I have been on an ipad drawing phase lately:

digital illustration of a gochuchang container with the actual container
digital illustration of a gochuchang container

I did this on affinity designer, a vector-drawing program. What I like about it is that we can use the apple pencil to draw vector-based art, and it allows the manipulation of vector points like a traditional vector illustration program. So it is very forgiving: I can draw an extremely crooked line but smoothen it later by manipulating the vector points. I can also delete and redo anything I want. Colours can be reapplied infinite times, unlike watercolour. I could probably draw the above much more precisely if I wanted to, I could also use fonts instead of drawing the text, but I opted to keep it squiggly and uneven like an actual drawing.

Looking at my ipad drawing on top of this post versus the latest one, I realised I have come a long way (though it is an unfair comparison because the former is done in apple notes, which is a lot less forgiving). These are two imprints of my selves at different points in time.

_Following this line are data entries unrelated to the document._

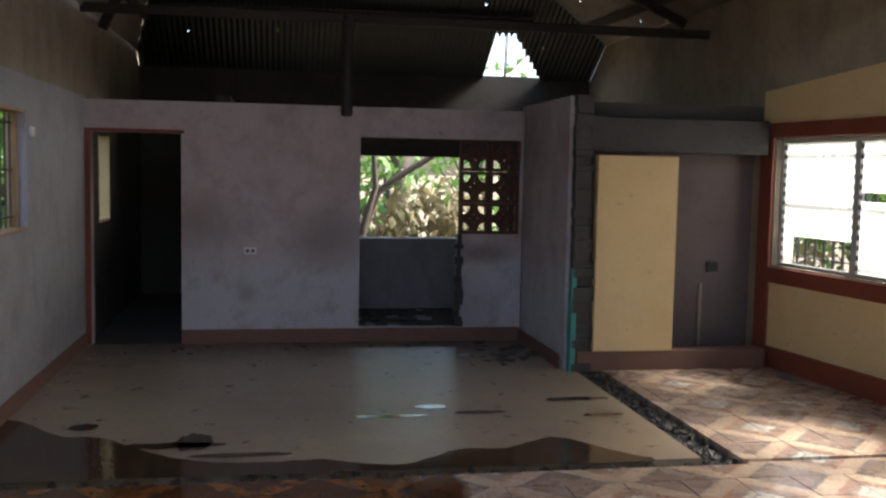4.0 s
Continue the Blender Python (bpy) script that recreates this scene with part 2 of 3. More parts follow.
def sheet_material(name, base, stain, rust, sound=0.55):
    """Corrugated iron, stained along the corrugations, with nail holes rusted right through."""
    m, nt, p = material(name)
    geo = nt.nodes.new("ShaderNodeNewGeometry")
    v = geo.outputs["Position"]
    mp = nt.nodes.new("ShaderNodeMapping")
    mp.inputs["Scale"].default_value = (0.6, 5.0, 0.6)
    nt.links.new(v, mp.inputs[0])
    run = ramp(nt, noise_of(nt, mp.outputs[0], 1.5, 5, 0.7), 0.38, 0.68)
    big = ramp(nt, noise_of(nt, v, 1.1, 5), 0.45, 0.7)
    oi = nt.nodes.new("ShaderNodeObjectInfo")
    c = mix(nt, run, base, stain)
    c = mix(nt, calc(nt, "MULTIPLY", big, 0.55), c, rust)
    c = mix(nt, calc(nt, "MULTIPLY", oi.outputs["Random"], 0.4), c, rust)
    nt.links.new(c, p.inputs["Base Color"])
    p.inputs["Roughness"].default_value, p.inputs["Metallic"].default_value = 0.55, 0.15
    vor = nt.nodes.new("ShaderNodeTexVoronoi")
    vor.inputs["Scale"].default_value = 5.2
    nt.links.new(v, vor.inputs["Vector"])
    near = calc(nt, "LESS_THAN", vor.outputs["Distance"], 0.08)
    pick = nt.nodes.new("ShaderNodeSeparateColor")
    nt.links.new(vor.outputs["Color"], pick.inputs[0])
    hole = calc(nt, "MULTIPLY", near, calc(nt, "GREATER_THAN", pick.outputs[0], sound))
    out = nt.nodes["Material Output"]
    clear, both = nt.nodes.new("ShaderNodeBsdfTransparent"), nt.nodes.new("ShaderNodeMixShader")
    nt.links.new(hole, both.inputs[0])
    nt.links.new(p.outputs[0], both.inputs[1])
    nt.links.new(clear.outputs[0], both.inputs[2])
    nt.links.new(both.outputs[0], out.inputs[0])
    return m


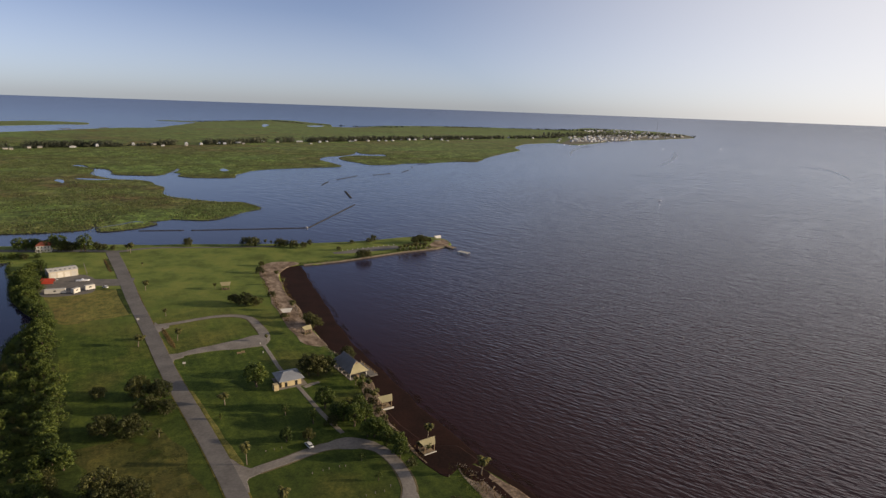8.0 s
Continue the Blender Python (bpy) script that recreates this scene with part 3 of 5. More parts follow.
ribbon("shoulder_loop", [(-65.2, 232.6), (-58.3, 238.3), (-53.2, 242.9), (-47.9, 247.1), (-42, 249.2), (-34.5, 249.7), (-28.8, 247.7), (-23.7, 242), (-19.7, 234.8), (-17.1, 227), (-17.4, 219.5), (-21, 214.9), (-29.1, 210.1), (-36.9, 205.2), (-43.3, 200.5)], [4.6, 5.0, 4.8, 5.2, 4.8, 4.6, 4.6, 5.2, 5.0, 5.2, 5.2, 5.0], 0.866, M_DIRT, "bare dirt shoulder of the loop drive", "verge")
ribbon("shoulder_loop", [(-150.4, 353.4), (-146.8, 355.6), (-138.5, 362.2), (-129.7, 368.2), (-120.3, 370.4), (-111.7, 367.4), (-104, 356.8), (-98.2, 347.4)], [4.2, 4.0, 4.2, 4.4, 5.0, 5.4, 5.2], 0.866, M_DIRT, "bare dirt shoulder of the loop drive", "verge")
for flare in ([(-57.4, 207), (-53, 201.9), (-49, 200.2), (-44.5, 201.2), (-41.3, 201), (-44.5, 197.4), (-45.5, 193.6), (-43.4, 188.7), (-45.5, 187.5), (-52.6, 196.2)], [(-75.9, 238.2), (-71.9, 235.3), (-67.8, 233.5), (-64.7, 235.2), (-63.8, 231.7), (-66.7, 229.5), (-66.6, 226.6), (-64.1, 221.5), (-68, 224.1)],
              [(-157, 356.4), (-152.6, 352.3), (-147.9, 352.7), (-146.7, 349.5), (-148.4, 346.1), (-148.7, 342.9), (-152.5, 347.9)], [(-133.6, 316.8), (-130.4, 318), (-125.6, 318.8), (-124.2, 314.9), (-127.1, 312), (-124.2, 303.6), (-128.5, 308.4)]):
    sheet("road_flare", spline(flare, 3, True), 0.898, 0.7, 0.15, M_CONCRETE, "rounded mouth of the loop drive", "road")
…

I have records of my selves in my writing, and then the drawings express a different representation of me.

After completing this digital drawing I realised I prefer actual paper and ink for now. I don’t like the forgiving quality of digital art – I think mistakes are part of the experience. Without the ability to rectify them I can observe the change in my drawings more. And more importantly, everything demands I look at a screen these days. I can’t bear to look at more screens.

But without going through this ipad phase, I wouldn’t know where I stand on my own preferences. But who knows? I may return to the ipad again one day, or try to do something on e-ink.